### PROVIDED MATERIAL
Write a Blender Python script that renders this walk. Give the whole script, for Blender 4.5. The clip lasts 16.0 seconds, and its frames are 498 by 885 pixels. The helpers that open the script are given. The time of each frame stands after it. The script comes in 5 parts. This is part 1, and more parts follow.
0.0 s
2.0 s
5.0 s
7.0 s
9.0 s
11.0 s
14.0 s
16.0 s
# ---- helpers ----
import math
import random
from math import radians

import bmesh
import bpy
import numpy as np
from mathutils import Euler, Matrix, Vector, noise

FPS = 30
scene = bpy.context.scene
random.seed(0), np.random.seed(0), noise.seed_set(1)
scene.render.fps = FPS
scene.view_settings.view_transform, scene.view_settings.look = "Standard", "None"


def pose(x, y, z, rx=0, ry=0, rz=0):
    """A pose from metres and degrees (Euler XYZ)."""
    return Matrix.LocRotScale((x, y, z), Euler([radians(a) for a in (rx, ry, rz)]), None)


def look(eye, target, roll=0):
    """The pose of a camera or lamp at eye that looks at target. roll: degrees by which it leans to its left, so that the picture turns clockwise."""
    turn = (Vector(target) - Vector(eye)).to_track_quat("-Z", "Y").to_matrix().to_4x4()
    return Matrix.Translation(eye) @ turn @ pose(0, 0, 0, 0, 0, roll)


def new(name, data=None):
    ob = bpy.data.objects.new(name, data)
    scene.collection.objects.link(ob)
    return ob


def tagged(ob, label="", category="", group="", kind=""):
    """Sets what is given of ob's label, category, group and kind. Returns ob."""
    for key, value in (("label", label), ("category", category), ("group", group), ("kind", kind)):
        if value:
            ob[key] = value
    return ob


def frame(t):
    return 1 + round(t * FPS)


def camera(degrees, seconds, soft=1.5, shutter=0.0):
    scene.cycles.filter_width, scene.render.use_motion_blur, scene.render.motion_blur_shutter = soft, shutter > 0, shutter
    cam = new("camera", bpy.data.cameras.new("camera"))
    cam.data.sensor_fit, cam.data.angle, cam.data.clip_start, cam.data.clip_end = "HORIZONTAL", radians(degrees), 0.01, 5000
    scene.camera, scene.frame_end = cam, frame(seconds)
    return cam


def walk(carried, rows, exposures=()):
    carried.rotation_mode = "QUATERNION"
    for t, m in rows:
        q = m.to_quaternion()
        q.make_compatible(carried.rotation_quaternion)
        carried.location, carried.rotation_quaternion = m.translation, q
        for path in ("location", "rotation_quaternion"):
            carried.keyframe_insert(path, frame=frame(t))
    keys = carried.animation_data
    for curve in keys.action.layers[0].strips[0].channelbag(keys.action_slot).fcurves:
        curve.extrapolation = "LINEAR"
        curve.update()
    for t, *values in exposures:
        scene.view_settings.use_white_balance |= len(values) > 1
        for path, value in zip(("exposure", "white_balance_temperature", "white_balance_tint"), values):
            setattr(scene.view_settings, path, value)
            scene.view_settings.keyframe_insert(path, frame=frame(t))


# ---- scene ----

### TASK REQUIREMENTS
Reproduce the material in full, with no word added or dropped.

### THE OUTPUT
Write a Blender Python script that renders this walk. Give the whole script, for Blender 4.5. The clip lasts 16.0 seconds, and its frames are 498 by 885 pixels. The helpers that open the script are given. The time of each frame stands after it. The script comes in 5 parts. This is part 1, and more parts follow.
0.0 s
2.0 s
5.0 s
7.0 s
9.0 s
11.0 s
14.0 s
16.0 s
# ---- helpers ----
import math
import random
from math import radians

import bmesh
import bpy
import numpy as np
from mathutils import Euler, Matrix, Vector, noise

FPS = 30
scene = bpy.context.scene
random.seed(0), np.random.seed(0), noise.seed_set(1)
scene.render.fps = FPS
scene.view_settings.view_transform, scene.view_settings.look = "Standard", "None"


def pose(x, y, z, rx=0, ry=0, rz=0):
    """A pose from metres and degrees (Euler XYZ)."""
    return Matrix.LocRotScale((x, y, z), Euler([radians(a) for a in (rx, ry, rz)]), None)


def look(eye, target, roll=0):
    """The pose of a camera or lamp at eye that looks at target. roll: degrees by which it leans to its left, so that the picture turns clockwise."""
    turn = (Vector(target) - Vector(eye)).to_track_quat("-Z", "Y").to_matrix().to_4x4()
    return Matrix.Translation(eye) @ turn @ pose(0, 0, 0, 0, 0, roll)


def new(name, data=None):
    ob = bpy.data.objects.new(name, data)
    scene.collection.objects.link(ob)
    return ob


def tagged(ob, label="", category="", group="", kind=""):
    """Sets what is given of ob's label, category, group and kind. Returns ob."""
    for key, value in (("label", label), ("category", category), ("group", group), ("kind", kind)):
        if value:
            ob[key] = value
    return ob


def frame(t):
    return 1 + round(t * FPS)


def camera(degrees, seconds, soft=1.5, shutter=0.0):
    scene.cycles.filter_width, scene.render.use_motion_blur, scene.render.motion_blur_shutter = soft, shutter > 0, shutter
    cam = new("camera", bpy.data.cameras.new("camera"))
    cam.data.sensor_fit, cam.data.angle, cam.data.clip_start, cam.data.clip_end = "HORIZONTAL", radians(degrees), 0.01, 5000
    scene.camera, scene.frame_end = cam, frame(seconds)
    return cam


def walk(carried, rows, exposures=()):
    carried.rotation_mode = "QUATERNION"
    for t, m in rows:
        q = m.to_quaternion()
        q.make_compatible(carried.rotation_quaternion)
        carried.location, carried.rotation_quaternion = m.translation, q
        for path in ("location", "rotation_quaternion"):
            carried.keyframe_insert(path, frame=frame(t))
    keys = carried.animation_data
    for curve in keys.action.layers[0].strips[0].channelbag(keys.action_slot).fcurves:
        curve.extrapolation = "LINEAR"
        curve.update()
    for t, *values in exposures:
        scene.view_settings.use_white_balance |= len(values) > 1
        for path, value in zip(("exposure", "white_balance_temperature", "white_balance_tint"), values):
            setattr(scene.view_settings, path, value)
            scene.view_settings.keyframe_insert(path, frame=frame(t))


# ---- scene ----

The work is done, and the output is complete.